Third, those who argue that we shouldn’t build roads because people will drive on them are effectively arguing that government shouldn’t provide anything that people will use; only what they won’t use (such as high‐​speed trains). If that’s the case, government should just get out of the transportation business entirely and leave it to the private sector.


Finally, most congestion is in cities, not between them, so building rail lines between cities isn’t going to help much. Of course, planners don’t want to relieve congestion anywhere because they hope congestion will persuade a few people to stop driving.


America 2050 goes on to say that “one railway with a single track in each direction has the capacity to transport as many people per hour as sixteen lanes of highway.” While I could dispute that number, even if true, capacity doesn’t matter unless people actually use that capacity. Amtrak has 6 percent of the passenger market between Boston and Washington; highways, mainly Interstate 95, have 80 percent. Interstate 95 and parallel roads probably have less than 16 lanes, yet they carry 13 times as many passenger miles.

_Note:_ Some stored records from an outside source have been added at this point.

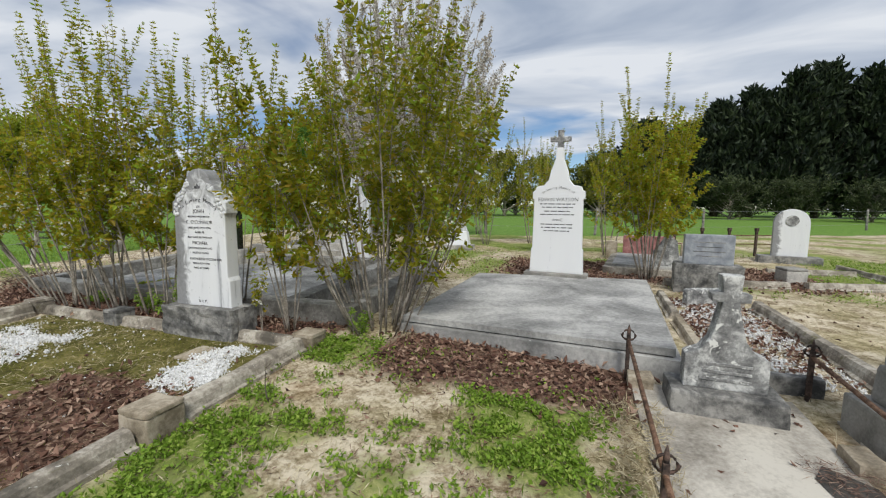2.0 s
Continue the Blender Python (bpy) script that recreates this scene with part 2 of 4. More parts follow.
M_darkbark = mottled("dark_bark", (0.03, 0.025, 0.02), (0.07, 0.055, 0.045), (0.13, 0.11, 0.09), 5, 40, 0.9, 0.7)
M_roof = mottled("grey_roof", (0.20, 0.20, 0.21), (0.30, 0.30, 0.31), (0.4, 0.4, 0.4), 1, 12, 0.7, 0.1)
M_wallpaint = mottled("cream_boards", (0.55, 0.52, 0.46), (0.66, 0.63, 0.57), (0.74, 0.71, 0.66), 1, 12, 0.7, 0.1)
M_glassdark = mottled("dark_window", (0.012, 0.013, 0.015), (0.02, 0.022, 0.025), (0.04, 0.04, 0.05), 2, 10, 0.1, 0.0, spec=0.5)
L_spring = leaf_mat("spring_leaves", [(0.0, (0.20, 0.23, 0.012)), (0.35, (0.34, 0.35, 0.02)), (0.65, (0.45, 0.42, 0.03)), (0.85, (0.50, 0.36, 0.04)), (0.88, (0.32, 0.48, 0.035)), (1.0, (0.46, 0.58, 0.07))], 0.5, 0.62)
L_bush = leaf_mat("olive_leaves", [(0.0, (0.16, 0.19, 0.012)), (0.35, (0.28, 0.29, 0.020)), (0.7, (0.39, 0.37, 0.034)), (0.86, (0.44, 0.32, 0.04)), (0.9, (0.28, 0.42, 0.035)), (1.0, (0.45, 0.55, 0.07))], 0.5, 0.66)
L_spring_dark = leaf_mat("deep_leaves", [(0.0, (0.09, 0.11, 0.012)), (0.5, (0.17, 0.18, 0.02)), (1.0, (0.26, 0.26, 0.035))])
L_blossom = leaf_mat("blossom_petals", [(0.0, (0.26, 0.22, 0.15)), (0.35, (0.50, 0.45, 0.40)), (1.0, (0.80, 0.77, 0.73))], 0.7, 0.3)
L_flower = leaf_mat("white_flowers", [(0.0, (0.72, 0.72, 0.62)), (1.0, (0.85, 0.85, 0.8))], 0.7, 0.3)
L_green = leaf_mat("green_leaves", [(0.0, (0.09, 0.19, 0.03)), (0.5, (0.16, 0.31, 0.05)), (1.0, (0.27, 0.43, 0.09))], 0.6, 0.45)
L_willow = leaf_mat("willow_leaves", [(0.0, (0.26, 0.32, 0.04)), (0.5, (0.40, 0.46, 0.06)), (1.0, (0.52, 0.56, 0.11))], 0.6, 0.7)
L_conifer = leaf_mat("conifer_sprays", [(0.0, (0.009, 0.017, 0.010)), (0.5, (0.022, 0.037, 0.017)), (1.0, (0.05, 0.07, 0.03))], 0.7, 0.1)
L_scrub = leaf_mat("scrub_leaves", [(0.0, (0.03, 0.045, 0.02)), (0.5, (0.06, 0.08, 0.03)), (1.0, (0.10, 0.12, 0.05))], 0.7, 0.2)
L_copper = leaf_mat("copper_twigs", [(0.0, (0.10, 0.06, 0.05)), (0.5, (0.17, 0.10, 0.08)), (1.0, (0.24, 0.17, 0.13))], 0.8, 0.2)
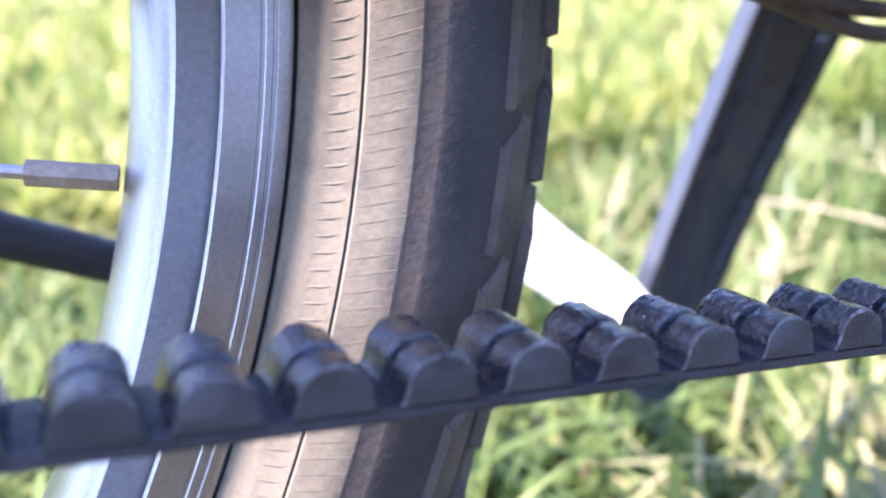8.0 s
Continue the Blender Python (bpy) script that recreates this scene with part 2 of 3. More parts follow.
def grass_material(name, tones):
    m = bpy.data.materials.new(name)
    m.use_nodes = True
    nt = m.node_tree
    b = nt.nodes["Principled BSDF"]
    out = nt.nodes["Material Output"]
    rnd = nt.nodes.new("ShaderNodeNewGeometry").outputs["Random Per Island"]
    cr = nt.nodes.new("ShaderNodeValToRGB")
    stops = [(k / (len(tones) - 1), c) for k, c in enumerate(tones)]
    while len(cr.color_ramp.elements) < len(stops):
        cr.color_ramp.elements.new(0.5)
    for e, (p, c) in zip(cr.color_ramp.elements, stops):
        e.position, e.color = p, (*c, 1)
    tuft = nt.nodes.new("ShaderNodeTexNoise")
    tuft.inputs["Scale"].default_value, tuft.inputs["Detail"].default_value = 9.0, 3.0
    nt.links.new(nt.nodes.new("ShaderNodeTexCoord").outputs["Object"], tuft.inputs["Vector"])
    stretch = nt.nodes.new("ShaderNodeMath")
    stretch.operation = "MULTIPLY_ADD"
    stretch.inputs[1].default_value, stretch.inputs[2].default_value = 1.9, -0.75
    nt.links.new(tuft.outputs[0], stretch.inputs[0])
    tone = nt.nodes.new("ShaderNodeMath")
    tone.operation, tone.use_clamp = "MULTIPLY_ADD", True
    nt.links.new(rnd, tone.inputs[0])
    tone.inputs[1].default_value = 0.6
    nt.links.new(stretch.outputs[0], tone.inputs[2])
    nt.links.new(tone.outputs[0], cr.inputs[0])
    nt.links.new(cr.outputs[0], b.inputs["Base Color"])
    b.inputs["Roughness"].default_value = 0.45
    tr = nt.nodes.new("ShaderNodeBsdfTranslucent")
    nt.links.new(cr.outputs[0], tr.inputs[0])
    mx = nt.nodes.new("ShaderNodeMixShader")
    mx.inputs[0].default_value = 0.4
    nt.links.new(b.outputs[0], mx.inputs[1])
    nt.links.new(tr.outputs[0], mx.inputs[2])
    nt.links.new(mx.outputs[0], out.inputs[0])
    return m


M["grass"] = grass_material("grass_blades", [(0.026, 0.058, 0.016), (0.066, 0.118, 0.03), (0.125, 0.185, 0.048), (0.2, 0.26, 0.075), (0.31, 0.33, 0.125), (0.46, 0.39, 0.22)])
# Far tones paler than the near grass: washed-out glare put into colour.
M["meadow"] = grass_material("glare_paled_meadow", [(0.05, 0.10, 0.018), (0.13, 0.20, 0.035), (0.25, 0.30, 0.07), (0.38, 0.40, 0.11), (0.5, 0.49, 0.19), (0.66, 0.6, 0.34)])
CM = 0.01
rng = random.Random(7)


# ---- builders (centimetres from the crank axle: x ahead, y to the bicycle's left, z up) ----
def part(name, bm, material, parent=None, label="", smooth=True, m=None):
    """Links a bmesh, drawn in centimetres, as one mesh object under a thing or a part."""
    if isinstance(bm, bmesh.types.BMesh):
        bmesh.ops.recalc_face_normals(bm, faces=bm.faces)
        bmesh.ops.scale(bm, vec=(CM, CM, CM), verts=bm.verts)
        me = bpy.data.meshes.new(name)
        bm.to_mesh(me)
        bm.free()
        me.polygons.foreach_set("use_smooth", [smooth] * len(me.polygons))
        if smooth:
            me.set_sharp_from_angle(angle=radians(38))
    else:
        me = bm
    if material and not me.materials:
        for one in material if isinstance(material, (list, tuple)) else [material]:
            me.materials.append(one)
    ob = new(name, me)
    if parent:
        ob.parent = parent
    if m:
        ob.matrix_basis = m
    if label:
        tagged(ob, label)
    return ob


def sweep(path, radii, sides=20, bm=None, up=(0, 0, 1), caps=True, square=1.0):
    """A tube along points; radii per point: one number or (sideways, upright); square below 1 flattens its sides."""
    bm = bm or bmesh.new()
    pts = [Vector(p) for p in path]
    rings = []
    for i, p in enumerate(pts):
        ahead = (pts[min(i + 1, len(pts) - 1)] - pts[max(i - 1, 0)]).normalized()
        u = Vector(up)
        s = ahead.cross(u)
        s = s.normalized() if s.length > 1e-4 else ahead.orthogonal().normalized()
        u = s.cross(ahead).normalized()
        r = radii[i] if isinstance(radii, list) else radii
        a, b = r if isinstance(r, tuple) else (r, r)
        turn = [(math.cos(k * math.tau / sides), math.sin(k * math.tau / sides)) for k in range(sides)]
        rings.append([bm.verts.new(p + s * a * math.copysign(abs(c) ** square, c) + u * b * math.copysign(abs(d) ** square, d)) for c, d in turn])
    for r0, r1 in zip(rings, rings[1:]):
        for k in range(sides):
            bm.faces.new((r0[k], r0[(k + 1) % sides], r1[(k + 1) % sides], r1[k]))
    if caps:
        bm.faces.new(rings[0][::-1])
        bm.faces.new(rings[-1])
    return bm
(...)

“High‐​speed trains allow passengers to bypass this congestion,” America 2050 goes on to say, “bringing passengers directly into center cities.” Yes, but who wants to go directly into center cities? Less than 8 percent of American jobs and less than 1 percent of America’s population lives in city centers (which is why I call high‐​speed rail “elitist”). In many, if not most, urban areas, more people and more jobs are located near airports than near train stations, and virtually everyone is near a highway.


America 2050 then challenges some of my numbers that it says are “flatly incorrect.” “To count passenger miles,” says the article, “O’Toole uses the American Bus Association’s 2005 Motorcoach Census, which counts passenger‐​miles logged by intracity airport shuttles, sightseeing tours, and private commuter buses, amongst other categories that are not making cross country or intercity trips.” America 2050 clearly did not read my paper carefully: first, I used the 2007 Motorcoach Census, but, more important, I counted only those passenger miles (about a quarter of the total) attributable to scheduled intercity buses.

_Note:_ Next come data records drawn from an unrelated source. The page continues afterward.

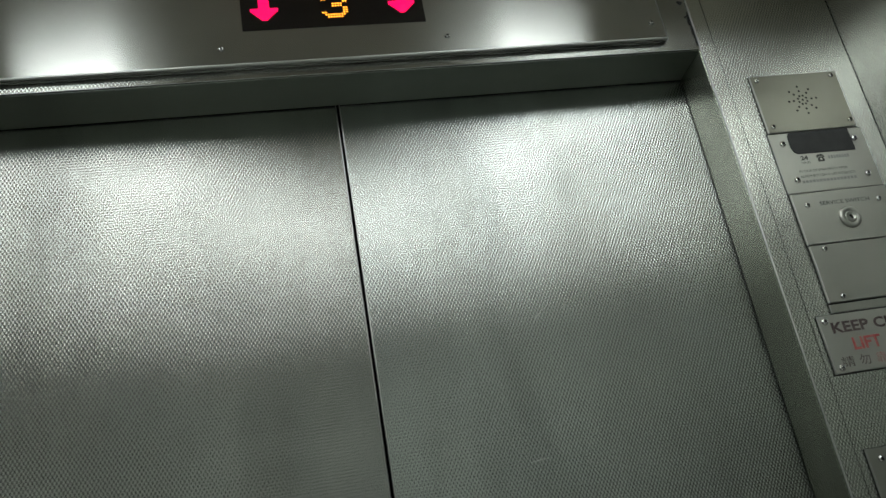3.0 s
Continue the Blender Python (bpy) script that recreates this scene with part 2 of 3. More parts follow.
def prism(points, y0, y1, bevel=0.0):
    """An upright sheet with the given outline in x and z, its face at y0 and its back at y1."""
    bm = bmesh.new()
    face = bm.faces.new([bm.verts.new((x, y0, z)) for x, z in points])
    face.normal_update()
    if face.normal.y > 0:
        face.normal_flip()
    out = bmesh.ops.extrude_face_region(bm, geom=[face])
    bmesh.ops.translate(bm, vec=(0, y1 - y0, 0), verts=[v for v in out["geom"] if isinstance(v, bmesh.types.BMVert)])
    bmesh.ops.recalc_face_normals(bm, faces=bm.faces[:])
    if bevel:
        bmesh.ops.bevel(bm, geom=[e for e in bm.edges if all(abs(v.co.y - y0) < 1e-6 for v in e.verts)], offset=bevel, segments=2, affect="EDGES")
    return bm


def round_rect(x0, x1, z0, z1, r, steps=5):
    pts = []
    for cx, cz, a in ((x1 - r, z1 - r, 0), (x0 + r, z1 - r, 90), (x0 + r, z0 + r, 180), (x1 - r, z0 + r, 270)):
        for k in range(steps + 1):
            w = radians(a + 90 * k / steps)
            pts.append((cx + r * math.cos(w), cz + r * math.sin(w)))
    return pts


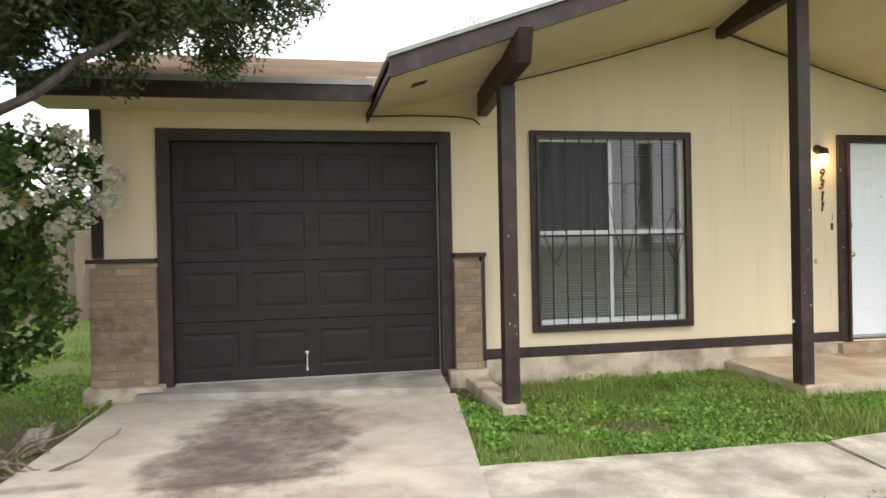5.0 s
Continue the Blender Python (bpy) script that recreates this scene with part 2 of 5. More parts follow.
BRICK = material("tan_brick", (0.285, 0.198, 0.125), 0.9, vary=0.26, scale=2.2, fine=70, bump=0.45, by_piece=0.24,
                 second=(0.40, 0.30, 0.22), second_scale=14, second_amount=0.5)
MORTAR = material("mortar", (0.245, 0.185, 0.132), 0.95, vary=0.2, scale=10, fine=120, bump=0.4)
CONCRETE = material("driveway_concrete", (0.55, 0.475, 0.37), 0.85, vary=0.16, scale=0.9, fine=60, bump=0.12,
                    second=(0.36, 0.29, 0.22), second_scale=1.9, second_amount=0.85)
add_stains(CONCRETE, (0.62, 0.50, 0.355), [(0.25, -3.6, 0.6, 1.0, 0.9), (-1.2, -6.2, 0.8, 1.0, 0.8), (-0.1, -6.4, 0.6, 0.9, 0.8), (-0.9, -8.6, 0.8, 0.5, 0.7)], 0.8, 0.8)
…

When comparing bus to rail safey, “O’Toole counts passenger miles only for Amtrak trains, while counting fatalities for all passenger trains, including commuter rail,” says America 2050. Again, America 2050 did not read carefully. National Transportation Statistics reports that commuter trains suffered about 20 to 60 fatalities per year over the past two decades; the fatalities I reported ranged from 3 to 24 per year (except in 1993 when there were 58), which obviously does not include the commuter rail fatalities. That 1993 number may have skewed my data upwards; but rail fatalities are nevertheless higher than bus fatalities per billion passenger miles.


America 2050 then goes into the topic of subsidies, noting there are large subsidies to highways. “Recently, the Highway Trust Fund has received bailouts of $8 billion in 2008, $7 billion in 2009, and $20 billion in 2010.” As I’ve noted elsewhere, those bailouts were not subsidies to highways; they were subsidies to pork barrel. If Congress had not diverted a third of gas tax revenues to non‐​highway projects, and then mandated spending on those projects even if gas tax revenues fell short, the bailouts would not have been necessary.


Admittedly, there are highway subsidies, mainly at the local level. But when compared with highway usage, which is on the order of 4 trillion passenger miles and 1 trillion ton miles of freight per year, the subsidies are trivial: about a penny per passenger mile at most. Since intercity buses operate with about twice the occupancy rates of other vehicles, subsidies to them are probably much lower (and were taken into account in the numbers my paper cited). By comparison, subsidies to Amtrak are close to 30 cents a passenger mile and subsidies to most high‐​speed rail lines will be much more.


America 2050 concludes by saying, “Intercity buses provide a valuable service and are an important part of a complete and balanced transportation system.” Who can argue with “balanced”? With respect to buses, America 2050 would give the high‐​use transport corridors—the cream of any transport service—to subsidized rail, leaving the dregs to buses (which would then require subsidies to serve those dregs).


The question is: How do you measure “balanced”? Apparently, America 2050’s answer is “balanced means taking the fees you pay to drive and spending them on my favored mode of transport while you sit stuck in traffic.” By contrast, my answer is: if it can be done without subsidies, it is balanced. Let’s just end the subsidies to all modes of transportation and see what happens.